Pick Tesseract OCR if...

  • Teams that need a free, open-source OCR engine and are comfortable building around it.
  • Stable text-recognition workloads with strong internal image-processing expertise.
  • Offline or highly customized environments where self-hosting control outweighs product completeness.

Migration view

How teams move beyond Tesseract

The shift away from Tesseract usually happens after the OCR engine itself stops being the bottleneck and the surrounding maintenance work becomes the bigger problem.

1

Identify the heuristics and image-preprocessing steps that break most often today.

2

Replace one workflow with markdown or schema JSON and compare how much custom parsing disappears.

3

Keep the validation rules that matter, but stop spending time on rules that only exist to compensate for raw OCR output.

4

Use Tesseract where it still makes sense, but stop forcing every document through an engine-only architecture.

FAQ

Practical questions evaluators ask

Is Tesseract still good technology?

Yes. It remains a valuable OCR engine and a sensible building block in the right environment. The issue is whether your team wants an engine or a finished extraction product.

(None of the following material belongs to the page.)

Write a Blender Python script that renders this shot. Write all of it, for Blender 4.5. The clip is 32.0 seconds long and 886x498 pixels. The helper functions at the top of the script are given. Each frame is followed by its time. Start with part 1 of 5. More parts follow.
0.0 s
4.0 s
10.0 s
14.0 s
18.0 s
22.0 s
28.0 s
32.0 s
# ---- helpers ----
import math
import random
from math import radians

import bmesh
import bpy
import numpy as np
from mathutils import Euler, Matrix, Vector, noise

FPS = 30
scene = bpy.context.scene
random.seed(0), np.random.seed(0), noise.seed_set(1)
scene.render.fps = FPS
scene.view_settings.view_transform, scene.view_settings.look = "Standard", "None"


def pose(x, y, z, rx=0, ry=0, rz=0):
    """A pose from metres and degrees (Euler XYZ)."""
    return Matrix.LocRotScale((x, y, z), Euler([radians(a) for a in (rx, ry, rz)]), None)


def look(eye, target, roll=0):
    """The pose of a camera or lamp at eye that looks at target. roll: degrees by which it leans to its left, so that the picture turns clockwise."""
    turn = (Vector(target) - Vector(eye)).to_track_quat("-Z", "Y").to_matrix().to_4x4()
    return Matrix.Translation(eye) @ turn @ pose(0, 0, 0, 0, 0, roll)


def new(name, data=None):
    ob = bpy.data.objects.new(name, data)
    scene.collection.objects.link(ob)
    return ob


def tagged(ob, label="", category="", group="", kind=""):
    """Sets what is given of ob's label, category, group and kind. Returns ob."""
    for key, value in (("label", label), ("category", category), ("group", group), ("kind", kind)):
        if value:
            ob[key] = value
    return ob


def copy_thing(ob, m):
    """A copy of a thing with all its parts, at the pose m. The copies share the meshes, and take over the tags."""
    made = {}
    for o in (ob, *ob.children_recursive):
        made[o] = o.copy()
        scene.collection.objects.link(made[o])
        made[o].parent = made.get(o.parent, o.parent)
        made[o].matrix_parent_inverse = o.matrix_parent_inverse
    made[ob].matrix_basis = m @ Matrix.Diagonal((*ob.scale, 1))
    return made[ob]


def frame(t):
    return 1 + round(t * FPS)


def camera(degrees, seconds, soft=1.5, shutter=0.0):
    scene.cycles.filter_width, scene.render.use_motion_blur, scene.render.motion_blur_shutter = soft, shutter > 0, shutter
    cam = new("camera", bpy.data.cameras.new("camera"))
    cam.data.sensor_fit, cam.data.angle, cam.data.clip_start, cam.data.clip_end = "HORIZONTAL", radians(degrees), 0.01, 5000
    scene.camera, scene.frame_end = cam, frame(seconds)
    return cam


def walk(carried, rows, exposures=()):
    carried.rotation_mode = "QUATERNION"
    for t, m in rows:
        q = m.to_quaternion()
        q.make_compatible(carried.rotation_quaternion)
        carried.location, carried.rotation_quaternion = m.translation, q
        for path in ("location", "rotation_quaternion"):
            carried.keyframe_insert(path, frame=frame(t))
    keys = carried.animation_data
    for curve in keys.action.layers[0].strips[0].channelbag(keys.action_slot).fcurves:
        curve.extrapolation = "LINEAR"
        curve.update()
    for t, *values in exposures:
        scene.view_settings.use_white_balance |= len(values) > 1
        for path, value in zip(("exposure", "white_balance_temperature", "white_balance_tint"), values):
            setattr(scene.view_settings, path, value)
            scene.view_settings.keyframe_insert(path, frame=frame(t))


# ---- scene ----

When should I keep Tesseract?

Keep it when you need open-source control, already have the preprocessing and post-processing expertise, and your documents are stable enough that the surrounding maintenance cost stays acceptable.

What is the main reason teams outgrow it?

They outgrow it when the parser, validator, and QA stack around the engine becomes more expensive to maintain than the engine itself.